The complication is what Perturabo did with all that cohesion once he had it. The Imperial Armour timeline records the Dispute of Iron around M34: a civil war erupts on Medrengard, tears through every Iron Warriors domain, wipes out whole sub-factions like the Shattered Tower and births new ones like the Steel Brethren, then stops as suddenly as it began. The book notes some believe the whole thing was “carried out according to the Daemon-Primarch Perturabo’s design in order to weed out the weak and the unworthy from his scions.” He took the most cohesive traitor legion in the galaxy and ran a purge through it for quality control.

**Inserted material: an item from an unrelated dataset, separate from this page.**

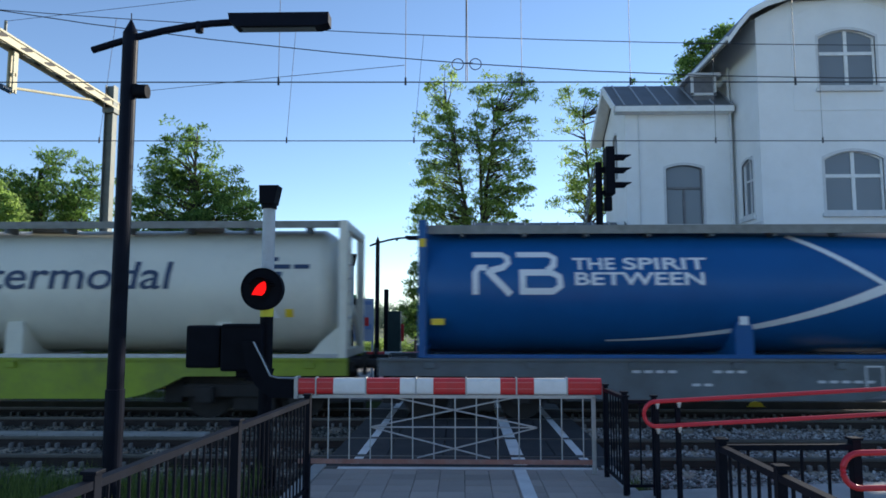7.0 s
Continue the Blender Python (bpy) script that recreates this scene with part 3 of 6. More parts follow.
def container(paint, label, high=2.896):
    """A 40-foot box container from u = 0 to 12.19, standing on z = 0."""
    L, c = 12.19, thing("shipping_container", Matrix(), label, "container", "loads of the train")
    part("core", box(0.1, L - 0.1, -1.14, 1.14, 0.1, high - 0.08), paint, c)
    for y, facing in ((-1.2, -1), (1.2, 1)):
        part("side_sheet", corrugated(0.16, L - 0.16, y, 0.15, high - 0.1, facing), paint, c)
        part("bottom_rail", box(0.1, L - 0.1, y - 0.02 if y < 0 else y - 0.06, y + 0.06 if y < 0 else y + 0.02, 0.0, 0.16), paint, c)
        part("top_rail", box(0.1, L - 0.1, y - 0.015 if y < 0 else y - 0.05, y + 0.05 if y < 0 else y + 0.015, high - 0.11, high), paint, c)
    for x in (0.0, L - 0.17):
        for y in (-1.219, 1.05):
            part("corner_post", box(x, x + 0.17, y, y + 0.169, 0.0, high, bevel=0.015), paint, c)
            for z in (-0.004, high - 0.114):
                part("corner_casting", box(x - 0.004, x + 0.178, y - 0.004, y + 0.173, z, z + 0.118, bevel=0.012), paint, c)
    for x in (0.03, L - 0.13):
        part("end_wall", box(x, x + 0.1, -1.06, 1.06, 0.05, high - 0.02), paint, c)
    for k in range(4):
        y = -0.8 + 0.53 * k
        part("lock_rod", rod((L + 0.0, y, 0.1), (L + 0.0, y, high - 0.1), 0.02, seg=6), STEEL, c)
    return c


def tank(paint, frame_paint, label, blue=True):
    """A long tank container from u = 0 to 12.45: a barrel in end frames, with a top walkway, standing on z = 0."""
    L, r = 12.45, 1.245
    c = thing("tank_container", Matrix(), label, "tank container", "loads of the train")
    zc = 1.31
    prof = [(0.50, 0.0), (0.52, 0.6), (0.58, 0.95), (0.68, 1.19), (0.17, 1.20), (0.165, 1.235), (0.18, r)] if blue else [(0.2, 0.0), (0.22, 0.55), (0.30, 0.95), (0.42, 1.12), (0.62, r)]
    prof = prof + [(L - x, rr) for x, rr in prof[::-1]]
    bm, seg = bmesh.new(), 40
    rings = []
    for x, rr in prof:
        rings.append([bm.verts.new((x, -max(rr, 0.001) * math.sin(6.2832 * k / seg), zc + max(rr, 0.001) * math.cos(6.2832 * k / seg))) for k in range(seg)])
    for a, b in zip(rings, rings[1:]):
        for k in range(seg):
            bm.faces.new((a[k], a[(k + 1) % seg], b[(k + 1) % seg], b[k]))
    for f in bm.faces:
        f.smooth = True
    barrel = part("barrel", bm, paint, c)
    for x in (0.0, L - 0.16):
        for y in (-1.219, 1.06):
            part("corner_post", box(x, x + 0.16, y, y + 0.159, 0.0, 2.62, bevel=0.015), frame_paint, c)
        for z in (0.0, 2.46):
            part("end_beam", box(x + 0.005, x + 0.155, -1.06, 1.06, z, z + 0.15), frame_paint, c)
        part("end_brace", merge(bar((x + 0.08, -1.1, 0.1), (x + 0.08, 0.0, 1.0), 0.08, 0.1), bar((x + 0.08, 1.1, 0.1), (x + 0.08, 0.0, 1.0), 0.08, 0.1)), frame_paint, c)
    for end in () if blue else (0, 1):
        skirt = [(0.16, 0.0), (0.75, 0.0), (0.5, 0.3), (0.16, 0.6)]
        part("end_skirt", prism([(L - x if end else x, z) for x, z in skirt], "y", -1.12, -1.07), frame_paint, c)
    for x in (2.1, 6.05, 10.1) if not blue else (6.1,):
        part("saddle", prism([(x - 0.17, -0.02), (x + 0.17, -0.02), (x + 0.17, 0.5), (x + 0.13, 0.68), (x - 0.13, 0.68), (x - 0.17, 0.5)], "y", -1.17, 1.17), frame_paint, c)
    part("bottom_rail", merge(box(0.1, L - 0.1, -1.19, -1.10, 0.0, 0.07), box(0.1, L - 0.1, 1.10, 1.19, 0.0, 0.07)), frame_paint if blue else STEEL, c)
    top = 2.50 if blue else 2.60
    walkway = part("walkway", merge(box(0.2, L - 0.2, -1.0, -0.35, top, top + 0.04), box(0.165, L - 0.165, -1.03, -0.98, top - (0.13 if blue else 0.1), top + 0.03)), WALKWAY, c, "grey steel grating walkway")
    for k in range(10):
        x = 0.8 + 1.2 * k
        part("bracket", box(x, x + 0.08, -1.0, -0.6, top - 0.18, top - 0.04), WAGON_GREY, walkway)
    for x in (3.0, 6.2, 9.4):
        part("manhole", merge(rod((x, 0, 2.5), (x, 0, 2.62), 0.28, seg=20), box(x - 0.4, x + 0.4, -0.4, 0.4, 2.5, 2.58)), STEEL, c)
    for y in (-0.98, -0.62):
        part("ladder_rail", bar((L - 0.03, y, 0.1), (L - 0.03, y, 2.5), 0.05, 0.03), frame_paint, c)
    for k in range(9):
        part("ladder_rung", rod((L - 0.03, -0.98, 0.24 + 0.26 * k), (L - 0.03, -0.62, 0.24 + 0.26 * k), 0.022, seg=8), TRIM, c, "pale worn rung")
    return c, barrel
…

When people say the Iron Warriors are the least broken, what they really mean is the Iron Warriors are the most functional. Those aren’t the same claim. The machine still works beautifully. It’s just that the machinist keeps feeding bits of it back into the furnace, the way some people can’t leave a tidy cupboard alone and have to reorganise it until half the contents are in the bin.
I went down this exact rabbit hole years ago, the way you do. Started on the Word Bearers entry in an old Index Astartes reprint because I wanted one fact about Dark Apostles for a Kill Team list I was theorising and never built. Three hours later I was on the Lexicanum page for the Dispute of Iron with eleven tabs open and a stone-cold mug of tea, having completely forgotten the list existed. Never did build that killteam. The models are still grey plastic in a box under my desk. The more you read, though, the more the question stops being “who took the most casualties” and turns into “who still knew who they were afterwards.”
So yeah. Word Bearers. Weird pick, I know. Everyone wants it to be the Iron Warriors because the Iron Warriors look the part, all trenches and artillery and grim competence. But the Iron Warriors got purged by their own primarch inside four centuries. The Word Bearers just carried on preaching. Lost the war and kept the faith, never once had a crisis about what any of it was for. Ten thousand years of that.
Anyway, that’s my vote in the thread. I’ll probably get told I’m overrating Lorgar, which is fair, because I usually am.